English, baby!
- Website type: Education, Social network service
- Available in: American English, Japanese, Mandarin Chinese, Spanish
- Owner: Versation
- Creators: John Hayden, co-founder, CEO Miguel McKelvey, co-founder
- Website: www.englishbaby.com
- Commercial: Yes
- Registration: Required for some services
- Launched: 2000; 26 years ago

= English, baby! =

Social network in the US

English, baby! is a social network and online curriculum for learning conversational English and slang based in Portland, Oregon. As of 2012, the service is had more than 1.6 million members, at that time making it one of the largest, most well-established and highest rated online communities of English learners and teachers. As of 2012, English, baby! was most popular in China, representing roughly a quarter of its users are based.
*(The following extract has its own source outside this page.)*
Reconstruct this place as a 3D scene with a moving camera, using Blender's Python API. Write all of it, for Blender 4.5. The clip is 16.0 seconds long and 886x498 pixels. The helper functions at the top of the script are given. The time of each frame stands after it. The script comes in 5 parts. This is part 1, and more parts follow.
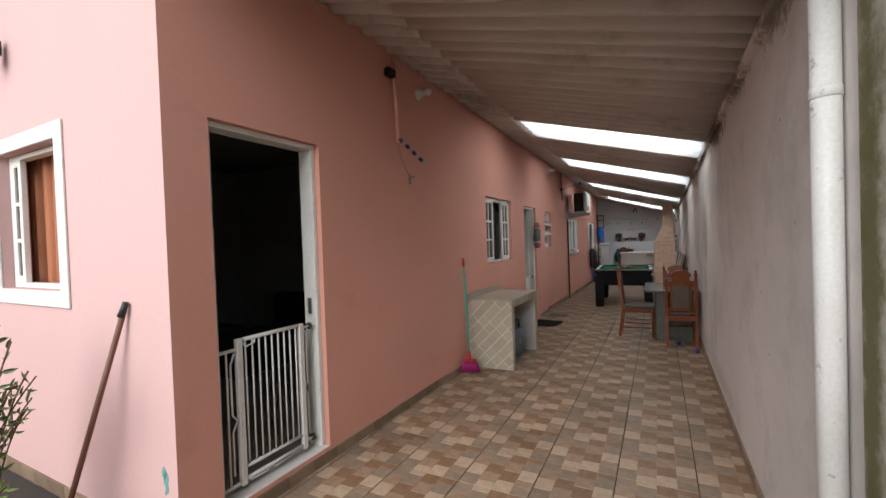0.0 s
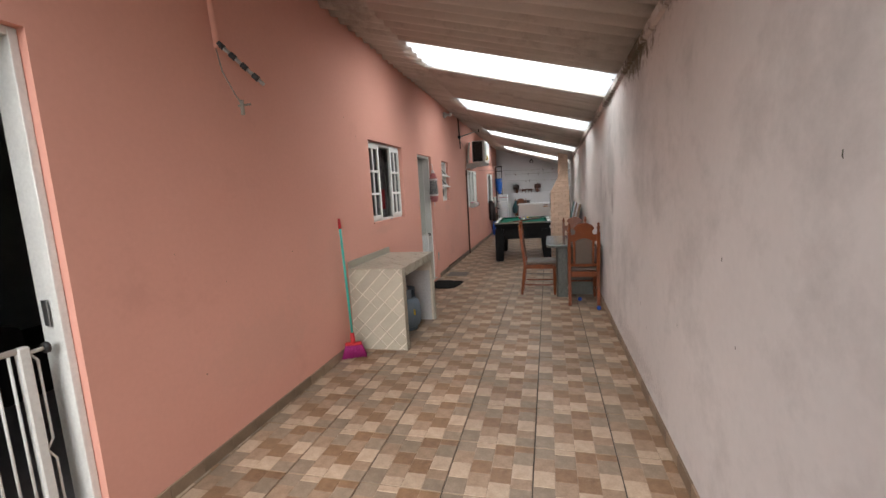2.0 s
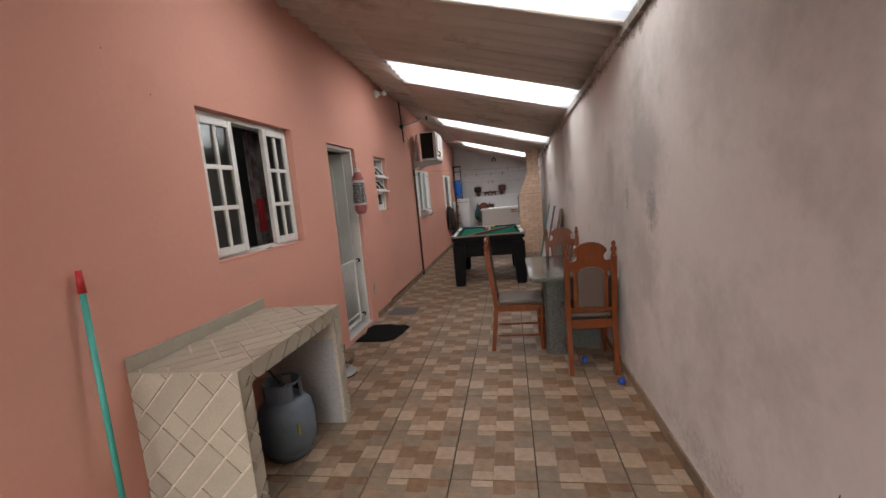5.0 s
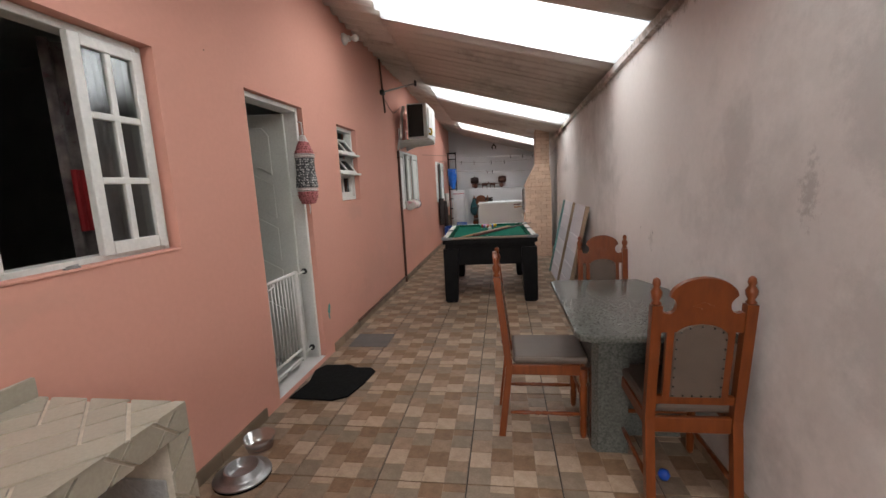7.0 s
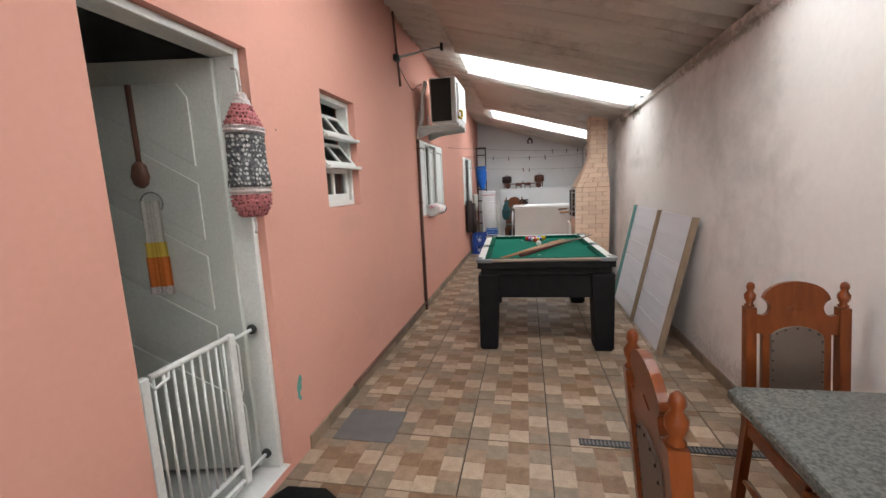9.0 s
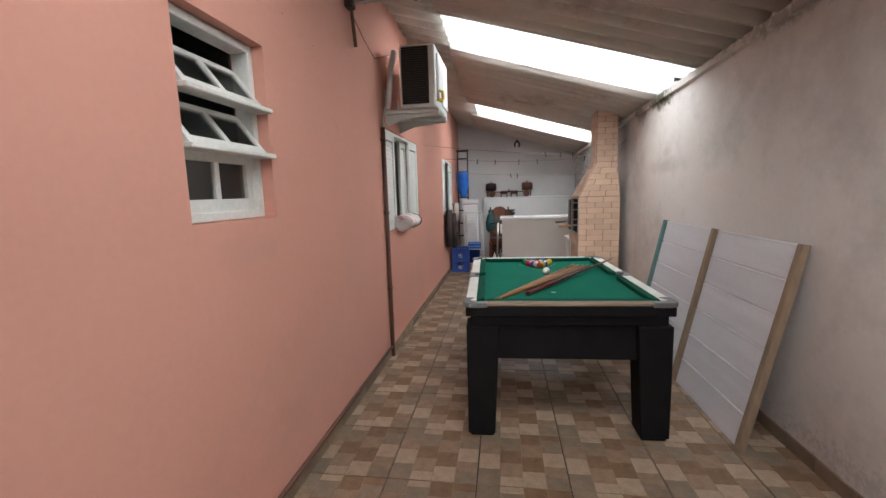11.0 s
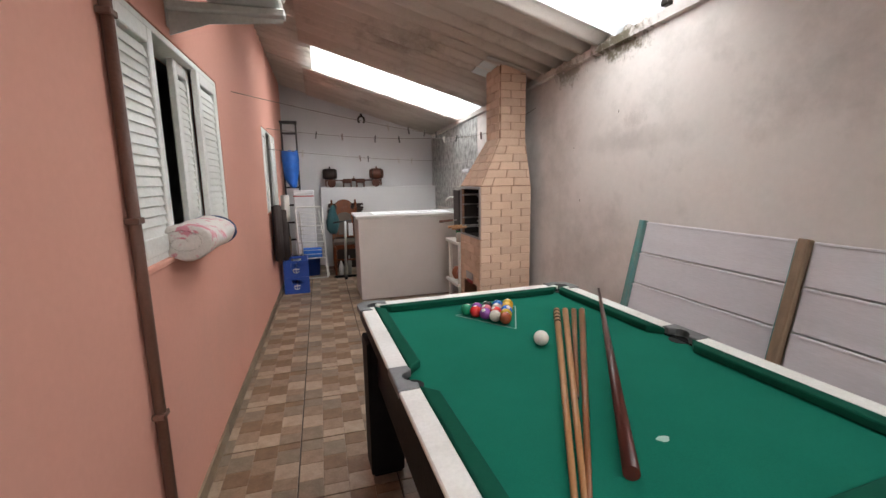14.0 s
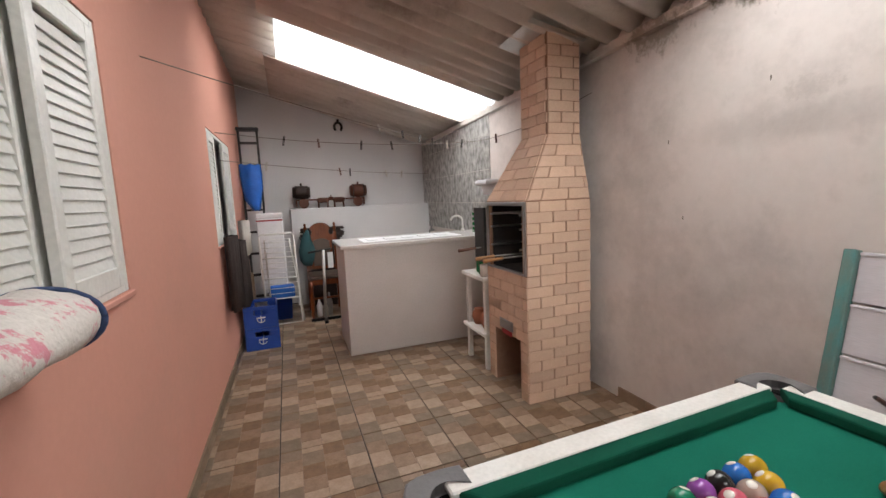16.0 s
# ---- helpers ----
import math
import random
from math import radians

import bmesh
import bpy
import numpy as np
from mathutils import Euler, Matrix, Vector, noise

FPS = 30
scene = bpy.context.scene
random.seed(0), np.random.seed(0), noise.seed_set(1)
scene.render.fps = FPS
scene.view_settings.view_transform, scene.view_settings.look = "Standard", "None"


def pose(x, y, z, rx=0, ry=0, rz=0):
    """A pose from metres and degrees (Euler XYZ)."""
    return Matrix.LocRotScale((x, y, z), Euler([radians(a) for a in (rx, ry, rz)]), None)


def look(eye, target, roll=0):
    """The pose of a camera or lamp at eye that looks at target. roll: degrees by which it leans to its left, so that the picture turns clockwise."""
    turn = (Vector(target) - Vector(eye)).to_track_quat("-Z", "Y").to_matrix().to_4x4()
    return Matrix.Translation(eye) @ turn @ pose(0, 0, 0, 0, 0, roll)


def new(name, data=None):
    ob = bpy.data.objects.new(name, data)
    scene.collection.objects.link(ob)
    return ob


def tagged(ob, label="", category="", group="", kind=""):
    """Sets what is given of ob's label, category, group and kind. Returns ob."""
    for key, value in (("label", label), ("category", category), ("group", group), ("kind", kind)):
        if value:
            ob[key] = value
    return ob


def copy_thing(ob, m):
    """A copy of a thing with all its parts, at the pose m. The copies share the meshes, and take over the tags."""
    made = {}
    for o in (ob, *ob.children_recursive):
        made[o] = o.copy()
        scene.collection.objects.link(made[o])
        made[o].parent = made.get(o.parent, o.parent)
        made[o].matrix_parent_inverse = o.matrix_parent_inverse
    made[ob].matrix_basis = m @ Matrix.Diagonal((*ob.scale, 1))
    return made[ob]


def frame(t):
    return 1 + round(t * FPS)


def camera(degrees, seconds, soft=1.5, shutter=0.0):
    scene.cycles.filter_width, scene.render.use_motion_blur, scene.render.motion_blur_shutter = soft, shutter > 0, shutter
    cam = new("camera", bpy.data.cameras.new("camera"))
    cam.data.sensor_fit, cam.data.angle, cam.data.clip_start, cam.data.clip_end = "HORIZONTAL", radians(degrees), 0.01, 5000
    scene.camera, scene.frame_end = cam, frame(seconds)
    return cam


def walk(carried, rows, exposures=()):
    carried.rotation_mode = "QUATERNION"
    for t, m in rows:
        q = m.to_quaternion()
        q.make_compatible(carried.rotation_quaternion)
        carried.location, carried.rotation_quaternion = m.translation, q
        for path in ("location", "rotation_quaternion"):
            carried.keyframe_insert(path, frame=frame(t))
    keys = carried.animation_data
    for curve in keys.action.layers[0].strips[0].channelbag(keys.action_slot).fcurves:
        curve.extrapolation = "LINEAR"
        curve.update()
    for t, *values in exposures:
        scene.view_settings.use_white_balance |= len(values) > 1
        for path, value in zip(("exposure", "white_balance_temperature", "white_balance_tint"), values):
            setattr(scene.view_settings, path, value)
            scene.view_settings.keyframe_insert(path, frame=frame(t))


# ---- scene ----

As of 2012, the customer base included users in Turkey, Brazil, India, Egypt, the United States, and Taiwan.

As of 2012, the company offered a free membership as well as a paid, premium membership and frequently used celebrities in its English lesson videos.

==Lessons==

English, baby! is home to several thousand English lessons. Many of the lessons feature celebrities teaching a term or phrase and discussing how they learned English if it is not their first language. Celebrities who have taught English lessons on English, baby! include NBA All-Stars such as Steve Nash and Dwight Howard, Olympic gold medalist figure skaters Shen Xue and Zhao Hongbo, and musicians Sheryl Crow and Girl Talk.

The website also produces an English lesson soap opera series and reality TV style videos. Other lessons are based on MP3s instead of videos and based on improvised conversations between native English speaking actors. Most lessons include grammar instruction, quizzes, and vocabulary words. Much of the lesson content is only available to premium "Super Members" who pay $5 per month. These members also have access to a live teacher to answer questions for them.

In addition to students, ESL teachers can create lessons on English, baby! or use content from the site in their classrooms.

==History==

English, baby! was founded in 2000 when John Hayden returned from working for Hitachi and teaching English in Japan. He found that many students lacked a means of learning conversational English and started English, baby! to create an online experience similar to traveling in the English-speaking world or studying abroad. Hayden remains the company's CEO.

In 2005, Versation Inc., a parent company for English, baby! was created. Versation also produces alumni management and recruitment software for colleges and universities.

Following the popularity of sites like MySpace and Facebook, English, baby! introduced social networking features in 2006, enabling members to create profiles on the site. In 2009, English, baby! registered its one millionth member.

English, baby! has content-sharing partnerships with companies such Nokia in China, and HOOP Magazine in Japan.